The total number of people killed on the roads in the north and south at the weekend has risen to 11, after a man in his sixties died as a result of injuries suffered when he was struck by a car in Westport yesterday.
The Labour Party condemned the Government's total "lack of urgency" in dealing with road safety following what it said was a weekend of "carnage" on the roads. Some 147 people have died on the State's roads since the beginning of the year, 14 more than at the same period last year.
The latest deaths, almost all of them young men, occurred as it emerged the Government is considering going to the High Court to prevent potentially thousands of speeding prosecutions from being struck out due to confusion over the law.
This move follows a recent ruling in the District Court that a defendant in a speeding case should have been given a print-out of a reading from a Garda radar gun in order to be able to mount a proper defence. It is not possible to provide print-outs from the guns.
Among the other deaths at the weekend, was a man (18) who died last night after he and another man were injured in a single-car collision at Aughintemple, Co Longford, yesterday morning.
The others who died included Mr Shane O'Neill (24), a motorcyclist from New Ross, who died in an accident at Carrickbyrne, near the main New Ross to Wexford Road on Saturday.
Also on Saturday, Mr Marcus McAnenny (18) and Mr Gerard Stevenson (23), both from Tyrone, were found dead in an upturned car at Meencargagh, Ballybofey, Co Donegal. Two injured women were also in the car.

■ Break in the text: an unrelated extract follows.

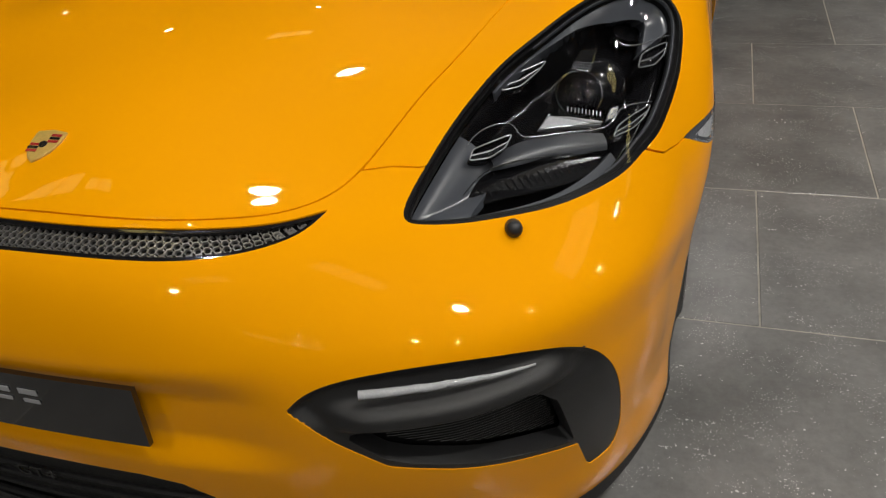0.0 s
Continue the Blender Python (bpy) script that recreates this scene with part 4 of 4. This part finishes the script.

Two men died on Saturday night when a motorcycle and a bicycle collided in Carrick-on-Shannon. The cyclist was Mr Lorcan Molloy, in his twenties, from Carrick on Shannon, and the motorcyclist was named as Mr Conan Duignan, in his thirties, from Carrick-on-Shannon.
A man (18) was killed instantly yesterday morning when his car collided with a telegraph pole and then a tree near Bandon, and his car burst into flames. In another accident in Co Cork, a motorcyclist (38) died in a crash at Dunamore at 4.30 p.m.
In Northern Ireland, two people were killed and two young children were injured in a crash on the Rock Road in Lisburn, Co Antrim, shortly before 8 p.m. last night.
Labour's transport spokeswoman, Ms Roisin Shortall, condemned what she said was "the total lack of urgency in Minister Seamus Brennan's road transport policies".
"The carnage on the roads this weekend is shocking, yet sadly all too common. Road deaths for this year are up on last year's figure, whilst at the same time a court has found Garda speed guns to be unreliable and further legal challenges to their intoximeters are pending."
Ms Shortall said more lives will be lost if the Government "does not get its act together" to sort out problems that "bedevil" the penalty points system.
"Still only three offences qualify for penalty points, despite the Road Safety Strategy citing 69. Still, 2,000 drink-driving cases are in the District Court awaiting the outcome of challenges to intoximeters. Still, the road deaths figure continues to rise," she said.
Fine Gael transport spokesman, Mr Denis Naughten, said the "entire penalty points system is at risk" and that emergency legislation must be introduced to close the radar gun loophole. "A summer of carnage cannot be tolerated," he added.